Clips as scene scripts:
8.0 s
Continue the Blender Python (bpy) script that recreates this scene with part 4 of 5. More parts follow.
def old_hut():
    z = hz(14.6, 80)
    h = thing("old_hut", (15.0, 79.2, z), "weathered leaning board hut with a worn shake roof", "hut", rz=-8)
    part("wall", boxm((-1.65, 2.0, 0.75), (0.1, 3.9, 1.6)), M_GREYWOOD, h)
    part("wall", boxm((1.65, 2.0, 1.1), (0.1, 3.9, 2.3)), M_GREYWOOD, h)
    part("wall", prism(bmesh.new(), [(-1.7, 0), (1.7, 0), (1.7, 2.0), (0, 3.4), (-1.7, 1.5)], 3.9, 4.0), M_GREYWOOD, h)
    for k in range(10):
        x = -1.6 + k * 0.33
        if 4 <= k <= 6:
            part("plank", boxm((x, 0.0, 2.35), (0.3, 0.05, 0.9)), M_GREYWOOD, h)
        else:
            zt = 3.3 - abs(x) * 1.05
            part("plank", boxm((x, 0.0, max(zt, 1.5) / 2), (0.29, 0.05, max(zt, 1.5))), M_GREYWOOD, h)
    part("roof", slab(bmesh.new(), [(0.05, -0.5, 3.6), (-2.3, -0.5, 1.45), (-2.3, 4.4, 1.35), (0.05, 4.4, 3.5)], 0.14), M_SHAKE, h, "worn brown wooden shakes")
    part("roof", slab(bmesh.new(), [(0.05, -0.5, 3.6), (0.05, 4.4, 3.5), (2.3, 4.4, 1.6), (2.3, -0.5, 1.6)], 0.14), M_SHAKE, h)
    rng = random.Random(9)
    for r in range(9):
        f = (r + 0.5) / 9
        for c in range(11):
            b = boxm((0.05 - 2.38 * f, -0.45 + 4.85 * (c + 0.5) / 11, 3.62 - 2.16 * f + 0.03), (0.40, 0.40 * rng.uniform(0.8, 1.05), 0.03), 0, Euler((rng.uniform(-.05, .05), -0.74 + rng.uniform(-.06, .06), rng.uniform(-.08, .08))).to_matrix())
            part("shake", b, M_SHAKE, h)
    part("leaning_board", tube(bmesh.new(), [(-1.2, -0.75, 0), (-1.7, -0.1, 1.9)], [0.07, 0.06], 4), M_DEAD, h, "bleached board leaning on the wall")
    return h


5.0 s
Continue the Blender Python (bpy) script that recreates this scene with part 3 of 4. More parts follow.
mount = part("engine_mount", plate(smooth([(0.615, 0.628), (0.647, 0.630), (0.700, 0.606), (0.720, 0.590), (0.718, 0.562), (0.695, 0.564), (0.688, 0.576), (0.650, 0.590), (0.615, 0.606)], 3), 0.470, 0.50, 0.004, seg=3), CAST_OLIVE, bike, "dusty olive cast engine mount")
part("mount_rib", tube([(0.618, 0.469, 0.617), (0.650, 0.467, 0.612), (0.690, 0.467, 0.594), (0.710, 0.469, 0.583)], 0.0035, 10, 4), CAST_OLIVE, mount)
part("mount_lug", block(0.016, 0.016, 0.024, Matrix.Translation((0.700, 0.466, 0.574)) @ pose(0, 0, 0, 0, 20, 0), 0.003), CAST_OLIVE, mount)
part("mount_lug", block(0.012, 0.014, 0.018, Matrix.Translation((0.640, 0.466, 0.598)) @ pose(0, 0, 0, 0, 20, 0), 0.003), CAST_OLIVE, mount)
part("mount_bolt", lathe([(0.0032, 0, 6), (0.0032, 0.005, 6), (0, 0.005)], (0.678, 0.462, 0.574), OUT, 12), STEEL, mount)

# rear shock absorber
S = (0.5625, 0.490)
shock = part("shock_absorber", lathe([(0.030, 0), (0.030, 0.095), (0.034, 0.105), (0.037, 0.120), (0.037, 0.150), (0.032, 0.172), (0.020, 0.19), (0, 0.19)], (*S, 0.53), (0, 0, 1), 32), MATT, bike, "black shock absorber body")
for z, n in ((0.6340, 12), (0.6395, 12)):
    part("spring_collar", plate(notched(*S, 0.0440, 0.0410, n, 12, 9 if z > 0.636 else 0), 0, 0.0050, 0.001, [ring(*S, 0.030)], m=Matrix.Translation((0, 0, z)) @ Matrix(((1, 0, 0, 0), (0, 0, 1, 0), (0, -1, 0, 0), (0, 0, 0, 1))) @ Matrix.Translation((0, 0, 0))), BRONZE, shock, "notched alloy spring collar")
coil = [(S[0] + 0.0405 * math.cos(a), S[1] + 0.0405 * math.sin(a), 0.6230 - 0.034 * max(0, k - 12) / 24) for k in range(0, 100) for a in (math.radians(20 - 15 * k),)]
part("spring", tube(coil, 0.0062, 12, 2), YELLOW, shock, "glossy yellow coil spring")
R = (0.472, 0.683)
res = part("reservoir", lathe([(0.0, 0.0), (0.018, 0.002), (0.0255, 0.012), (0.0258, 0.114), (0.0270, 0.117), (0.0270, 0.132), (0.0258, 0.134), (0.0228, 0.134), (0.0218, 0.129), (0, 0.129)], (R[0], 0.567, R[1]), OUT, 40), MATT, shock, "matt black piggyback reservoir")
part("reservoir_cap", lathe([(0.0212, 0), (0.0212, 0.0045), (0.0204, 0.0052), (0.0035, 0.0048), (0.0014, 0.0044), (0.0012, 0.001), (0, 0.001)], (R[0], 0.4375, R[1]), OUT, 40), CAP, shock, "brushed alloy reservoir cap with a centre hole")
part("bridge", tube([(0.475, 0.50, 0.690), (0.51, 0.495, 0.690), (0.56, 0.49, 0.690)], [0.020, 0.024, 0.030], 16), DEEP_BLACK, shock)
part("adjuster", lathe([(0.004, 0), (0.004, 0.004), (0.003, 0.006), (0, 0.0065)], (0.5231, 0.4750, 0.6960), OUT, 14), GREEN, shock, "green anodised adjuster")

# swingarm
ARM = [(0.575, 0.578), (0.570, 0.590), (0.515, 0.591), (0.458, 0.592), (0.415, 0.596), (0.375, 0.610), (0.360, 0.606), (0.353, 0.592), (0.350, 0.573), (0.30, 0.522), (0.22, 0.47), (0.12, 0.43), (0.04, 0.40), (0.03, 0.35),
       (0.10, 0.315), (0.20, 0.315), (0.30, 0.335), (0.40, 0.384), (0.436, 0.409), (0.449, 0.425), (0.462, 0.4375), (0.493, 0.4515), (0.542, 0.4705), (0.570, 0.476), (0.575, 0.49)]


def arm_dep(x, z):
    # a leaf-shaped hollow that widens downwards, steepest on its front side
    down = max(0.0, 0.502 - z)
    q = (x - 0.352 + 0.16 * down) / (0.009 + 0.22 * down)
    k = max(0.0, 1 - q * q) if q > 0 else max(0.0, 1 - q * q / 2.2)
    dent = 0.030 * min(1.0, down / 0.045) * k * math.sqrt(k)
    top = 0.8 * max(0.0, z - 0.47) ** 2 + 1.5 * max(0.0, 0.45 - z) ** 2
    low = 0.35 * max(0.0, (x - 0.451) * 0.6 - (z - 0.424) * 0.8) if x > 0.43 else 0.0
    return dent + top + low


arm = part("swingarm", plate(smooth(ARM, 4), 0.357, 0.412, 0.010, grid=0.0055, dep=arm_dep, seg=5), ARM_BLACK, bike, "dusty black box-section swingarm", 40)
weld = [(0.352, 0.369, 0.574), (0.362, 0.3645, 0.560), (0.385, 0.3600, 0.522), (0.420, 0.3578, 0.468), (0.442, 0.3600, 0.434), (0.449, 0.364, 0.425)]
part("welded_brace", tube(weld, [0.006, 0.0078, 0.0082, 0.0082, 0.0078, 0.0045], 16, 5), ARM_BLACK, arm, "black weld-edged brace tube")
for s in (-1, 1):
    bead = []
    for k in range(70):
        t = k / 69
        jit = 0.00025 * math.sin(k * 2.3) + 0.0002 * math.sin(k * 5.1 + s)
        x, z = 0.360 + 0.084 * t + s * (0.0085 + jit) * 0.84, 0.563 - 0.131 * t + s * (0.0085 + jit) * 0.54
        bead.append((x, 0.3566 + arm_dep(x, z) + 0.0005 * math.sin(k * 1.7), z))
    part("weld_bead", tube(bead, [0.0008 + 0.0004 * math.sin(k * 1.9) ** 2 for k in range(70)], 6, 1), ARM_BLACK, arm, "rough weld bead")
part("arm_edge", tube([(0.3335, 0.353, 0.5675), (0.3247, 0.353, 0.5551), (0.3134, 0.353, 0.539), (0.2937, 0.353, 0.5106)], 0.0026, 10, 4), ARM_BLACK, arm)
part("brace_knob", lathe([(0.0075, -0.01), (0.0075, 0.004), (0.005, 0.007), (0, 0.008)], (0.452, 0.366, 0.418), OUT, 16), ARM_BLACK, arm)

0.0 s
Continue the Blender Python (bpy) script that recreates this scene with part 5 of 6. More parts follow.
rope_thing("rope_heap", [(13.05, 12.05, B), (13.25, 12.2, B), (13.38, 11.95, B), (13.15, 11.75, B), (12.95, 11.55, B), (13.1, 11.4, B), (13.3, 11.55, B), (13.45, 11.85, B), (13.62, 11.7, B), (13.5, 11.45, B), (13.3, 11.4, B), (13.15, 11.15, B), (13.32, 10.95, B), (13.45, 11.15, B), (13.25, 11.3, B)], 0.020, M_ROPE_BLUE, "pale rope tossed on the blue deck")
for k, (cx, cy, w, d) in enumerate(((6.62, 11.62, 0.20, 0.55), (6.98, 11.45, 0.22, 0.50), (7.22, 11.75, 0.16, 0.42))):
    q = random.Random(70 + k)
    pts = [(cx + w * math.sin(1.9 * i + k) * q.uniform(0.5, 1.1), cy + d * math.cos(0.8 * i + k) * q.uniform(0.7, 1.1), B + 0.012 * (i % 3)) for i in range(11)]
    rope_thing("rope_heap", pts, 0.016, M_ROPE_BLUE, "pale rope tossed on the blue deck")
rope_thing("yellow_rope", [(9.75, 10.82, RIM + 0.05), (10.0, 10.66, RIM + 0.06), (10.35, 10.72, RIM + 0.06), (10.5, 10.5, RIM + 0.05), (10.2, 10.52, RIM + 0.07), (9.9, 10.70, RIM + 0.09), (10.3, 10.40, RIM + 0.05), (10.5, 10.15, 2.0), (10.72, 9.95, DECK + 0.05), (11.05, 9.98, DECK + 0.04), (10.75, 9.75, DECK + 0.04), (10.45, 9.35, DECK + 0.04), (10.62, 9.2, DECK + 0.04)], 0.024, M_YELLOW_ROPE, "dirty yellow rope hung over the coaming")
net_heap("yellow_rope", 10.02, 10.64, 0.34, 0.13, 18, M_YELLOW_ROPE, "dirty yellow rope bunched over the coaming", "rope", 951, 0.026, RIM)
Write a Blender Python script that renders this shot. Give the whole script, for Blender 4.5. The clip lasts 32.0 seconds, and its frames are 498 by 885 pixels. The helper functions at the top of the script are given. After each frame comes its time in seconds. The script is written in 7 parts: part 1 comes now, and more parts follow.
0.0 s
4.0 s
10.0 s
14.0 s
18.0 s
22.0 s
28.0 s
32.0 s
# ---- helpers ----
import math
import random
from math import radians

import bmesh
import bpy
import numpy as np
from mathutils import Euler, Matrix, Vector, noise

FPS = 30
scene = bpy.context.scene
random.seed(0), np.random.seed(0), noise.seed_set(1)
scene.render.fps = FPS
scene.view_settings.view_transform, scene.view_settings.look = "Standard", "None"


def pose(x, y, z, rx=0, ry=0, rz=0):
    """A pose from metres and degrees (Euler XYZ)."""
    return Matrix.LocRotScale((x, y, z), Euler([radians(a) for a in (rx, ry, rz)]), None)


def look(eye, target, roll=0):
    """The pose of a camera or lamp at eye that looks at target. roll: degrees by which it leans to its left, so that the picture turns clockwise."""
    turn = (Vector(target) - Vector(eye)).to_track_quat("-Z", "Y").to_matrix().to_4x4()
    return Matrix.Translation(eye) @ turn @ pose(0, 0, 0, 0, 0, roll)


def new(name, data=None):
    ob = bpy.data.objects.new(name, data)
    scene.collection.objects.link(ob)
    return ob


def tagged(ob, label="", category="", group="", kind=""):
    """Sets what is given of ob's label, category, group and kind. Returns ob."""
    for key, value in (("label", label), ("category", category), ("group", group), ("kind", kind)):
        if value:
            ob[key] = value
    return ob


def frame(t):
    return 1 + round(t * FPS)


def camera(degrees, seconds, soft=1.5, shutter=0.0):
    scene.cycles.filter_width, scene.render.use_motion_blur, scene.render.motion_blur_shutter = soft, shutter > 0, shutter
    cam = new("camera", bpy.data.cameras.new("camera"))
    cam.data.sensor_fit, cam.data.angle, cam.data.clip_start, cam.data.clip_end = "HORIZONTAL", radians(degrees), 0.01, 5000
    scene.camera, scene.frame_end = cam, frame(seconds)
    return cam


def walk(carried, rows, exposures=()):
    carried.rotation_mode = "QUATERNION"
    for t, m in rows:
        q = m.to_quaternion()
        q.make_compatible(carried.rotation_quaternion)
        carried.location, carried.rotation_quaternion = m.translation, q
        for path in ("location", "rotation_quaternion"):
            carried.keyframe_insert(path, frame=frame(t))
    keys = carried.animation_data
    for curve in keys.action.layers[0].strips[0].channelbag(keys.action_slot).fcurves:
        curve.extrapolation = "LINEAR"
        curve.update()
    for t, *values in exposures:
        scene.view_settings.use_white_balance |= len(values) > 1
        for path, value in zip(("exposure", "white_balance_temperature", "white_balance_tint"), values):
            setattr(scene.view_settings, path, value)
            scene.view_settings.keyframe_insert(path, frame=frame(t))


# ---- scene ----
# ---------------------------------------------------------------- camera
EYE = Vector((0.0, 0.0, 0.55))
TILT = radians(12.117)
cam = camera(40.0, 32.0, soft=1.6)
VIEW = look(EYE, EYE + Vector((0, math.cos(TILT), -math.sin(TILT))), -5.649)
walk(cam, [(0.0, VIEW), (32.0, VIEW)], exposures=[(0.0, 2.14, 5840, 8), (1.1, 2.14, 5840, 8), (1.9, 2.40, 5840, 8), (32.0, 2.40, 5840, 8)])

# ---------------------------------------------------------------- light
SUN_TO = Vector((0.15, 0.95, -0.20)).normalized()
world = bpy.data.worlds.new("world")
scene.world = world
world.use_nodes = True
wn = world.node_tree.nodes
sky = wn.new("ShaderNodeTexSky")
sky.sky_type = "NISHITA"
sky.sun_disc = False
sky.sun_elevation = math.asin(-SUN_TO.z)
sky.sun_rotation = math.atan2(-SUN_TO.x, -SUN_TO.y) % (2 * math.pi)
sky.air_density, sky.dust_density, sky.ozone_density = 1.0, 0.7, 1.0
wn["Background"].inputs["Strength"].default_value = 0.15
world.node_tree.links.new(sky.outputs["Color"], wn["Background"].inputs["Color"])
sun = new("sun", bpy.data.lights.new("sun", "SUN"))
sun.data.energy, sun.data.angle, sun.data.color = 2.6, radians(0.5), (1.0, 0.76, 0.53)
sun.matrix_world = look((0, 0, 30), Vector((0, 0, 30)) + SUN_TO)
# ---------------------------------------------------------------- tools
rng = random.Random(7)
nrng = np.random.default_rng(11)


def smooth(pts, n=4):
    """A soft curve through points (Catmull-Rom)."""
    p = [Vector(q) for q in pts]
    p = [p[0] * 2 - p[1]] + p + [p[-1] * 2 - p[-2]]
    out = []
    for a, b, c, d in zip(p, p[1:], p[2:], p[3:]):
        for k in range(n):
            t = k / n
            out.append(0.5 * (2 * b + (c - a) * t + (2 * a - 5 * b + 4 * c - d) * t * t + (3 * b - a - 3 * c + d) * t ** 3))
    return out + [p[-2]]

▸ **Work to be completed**
All lines in the listing above from the line containing "6. More parts follow." to the line containing "pose from metres", inclusive, should be retyped exactly; no other lines should appear.

▸ **Answer to the task**
Continue the Blender Python (bpy) script that recreates this scene with part 5 of 6. More parts follow.
rope_thing("rope_heap", [(13.05, 12.05, B), (13.25, 12.2, B), (13.38, 11.95, B), (13.15, 11.75, B), (12.95, 11.55, B), (13.1, 11.4, B), (13.3, 11.55, B), (13.45, 11.85, B), (13.62, 11.7, B), (13.5, 11.45, B), (13.3, 11.4, B), (13.15, 11.15, B), (13.32, 10.95, B), (13.45, 11.15, B), (13.25, 11.3, B)], 0.020, M_ROPE_BLUE, "pale rope tossed on the blue deck")
for k, (cx, cy, w, d) in enumerate(((6.62, 11.62, 0.20, 0.55), (6.98, 11.45, 0.22, 0.50), (7.22, 11.75, 0.16, 0.42))):
    q = random.Random(70 + k)
    pts = [(cx + w * math.sin(1.9 * i + k) * q.uniform(0.5, 1.1), cy + d * math.cos(0.8 * i + k) * q.uniform(0.7, 1.1), B + 0.012 * (i % 3)) for i in range(11)]
    rope_thing("rope_heap", pts, 0.016, M_ROPE_BLUE, "pale rope tossed on the blue deck")
rope_thing("yellow_rope", [(9.75, 10.82, RIM + 0.05), (10.0, 10.66, RIM + 0.06), (10.35, 10.72, RIM + 0.06), (10.5, 10.5, RIM + 0.05), (10.2, 10.52, RIM + 0.07), (9.9, 10.70, RIM + 0.09), (10.3, 10.40, RIM + 0.05), (10.5, 10.15, 2.0), (10.72, 9.95, DECK + 0.05), (11.05, 9.98, DECK + 0.04), (10.75, 9.75, DECK + 0.04), (10.45, 9.35, DECK + 0.04), (10.62, 9.2, DECK + 0.04)], 0.024, M_YELLOW_ROPE, "dirty yellow rope hung over the coaming")
net_heap("yellow_rope", 10.02, 10.64, 0.34, 0.13, 18, M_YELLOW_ROPE, "dirty yellow rope bunched over the coaming", "rope", 951, 0.026, RIM)
Write a Blender Python script that renders this shot. Give the whole script, for Blender 4.5. The clip lasts 32.0 seconds, and its frames are 498 by 885 pixels. The helper functions at the top of the script are given. After each frame comes its time in seconds. The script is written in 7 parts: part 1 comes now, and more parts follow.
0.0 s
4.0 s
10.0 s
14.0 s
18.0 s
22.0 s
28.0 s
32.0 s
# ---- helpers ----
import math
import random
from math import radians

import bmesh
import bpy
import numpy as np
from mathutils import Euler, Matrix, Vector, noise

FPS = 30
scene = bpy.context.scene
random.seed(0), np.random.seed(0), noise.seed_set(1)
scene.render.fps = FPS
scene.view_settings.view_transform, scene.view_settings.look = "Standard", "None"


def pose(x, y, z, rx=0, ry=0, rz=0):
    """A pose from metres and degrees (Euler XYZ)."""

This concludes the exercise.